Voici donc que nous sommes le dos au mur, aujourd’hui, contemplant le drame. Les photos, les témoignages nous renvoient à l’image d’un échec collectif qui est bien notre échec. La solidarité à quoi personne ne peut dire non nous mènera-t-elle à de grandes déterminations ? Verrons-nous s’entrouvrir la porte pour qu’une nation se refonde, pour qu’un pays renaisse ? L’eau serait alors la filière primordiale qui ne supporte pas les petits projets, ni les dons qui n’en finissent pas, ni l’indolence calculée d’une bureaucratie, ni les contrats secrets ni les dessous de table. La terre et l’eau seraient le tissu, la matière de ce grand projet national et comme la matrice d’une nation qui surgirait hors de la honte, hors de la misère, hors de mendicité, « hors d’eau ».

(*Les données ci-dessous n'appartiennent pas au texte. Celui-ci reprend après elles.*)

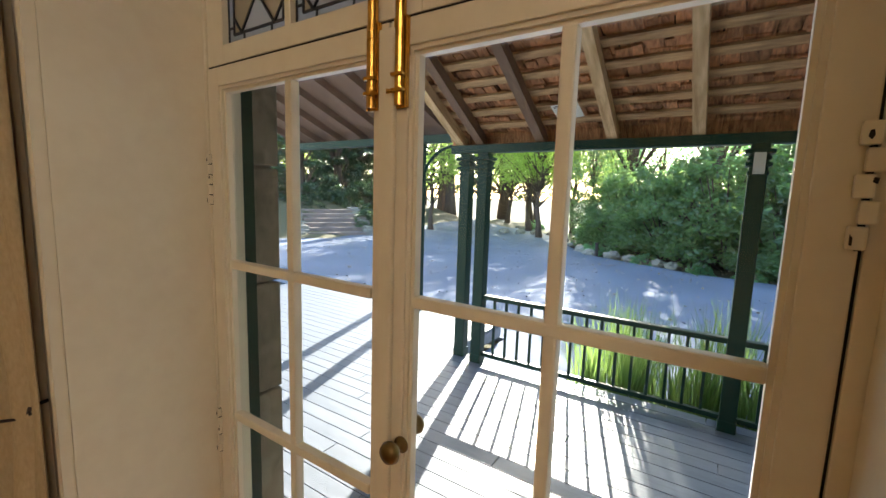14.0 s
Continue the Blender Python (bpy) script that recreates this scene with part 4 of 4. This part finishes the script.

Pour cela doivent fonctionner deux autres filières dont il faudra reparler qui, elles aussi, sont nécessairement convoquées, la filière du savoir, des savoir-faire, de la compétence et cette autre, la gestion, l’organisation séquentielle des actions, la volonté de gérer et de faire fonctionner l’entreprise nationale de production et de services.

A ce compte, l’eau, aurait trouvé sa finalité : une terre fertile et un peuple au travail.